Calling Qcells’ investment a direct result of the IRA, U.S. President Joe Biden said the investment is “a big deal” for the national economy and Georgia.

“It will bring back our supply chains so we aren’t reliant on other countries, lower the cost of clean energy, and help us combat the climate crisis,” Biden said in a statement. “And it will ensure that we manufacture cutting-edge, solar technology here at home. It’s a win for workers, consumers and our climate.”

As part of the IRA, the 45X MPTC was created and the 48C ITC was expanded. Companies can claim either of these tax credits for a project, but not both.

Solar Energy Industries Association
(Source: Solar Energy Industries Association)

Getting bigger

Qcells said it will break ground on the new facility, which will be located in Cartersville (northwest of Atlanta), in first-quarter 2023. The company intends to start commercial production in late 2024.

The facility will become the company’s second factory in the state, following the Qcells’ Dalton factory that opened in 2019 with a 1.7 GW module manufacturing capacity. In May 2022, Qcells announced plans to expand the Dalton plant to 3.1 GW. News on Jan. 11 of additional expansion plans bumps that up to 5.1 GW.

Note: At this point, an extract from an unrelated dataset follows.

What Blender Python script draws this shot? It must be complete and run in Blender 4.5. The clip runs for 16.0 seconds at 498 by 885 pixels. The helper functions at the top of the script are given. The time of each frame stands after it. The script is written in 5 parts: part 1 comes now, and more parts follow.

“This new investment on the federal level is critical to providing certainty for investors to go bold on clean energy,” Qcells said of the IRA. “The demand for American-made solar panels is increasing rapidly, driven by the efforts to ensure energy independence, and Qcells’ domestic manufacturing expansion will fulfill the growing need for these clean energy solutions.”

The U.S. has sights set on reducing its dependence on imports of clean energy products such as solar panels as the country turns to renewables and low-carbon energy sources to improve air quality. The nation hopes to have 50 GW of domestic manufacturing capacity across all key segments of the solar industry by 2030.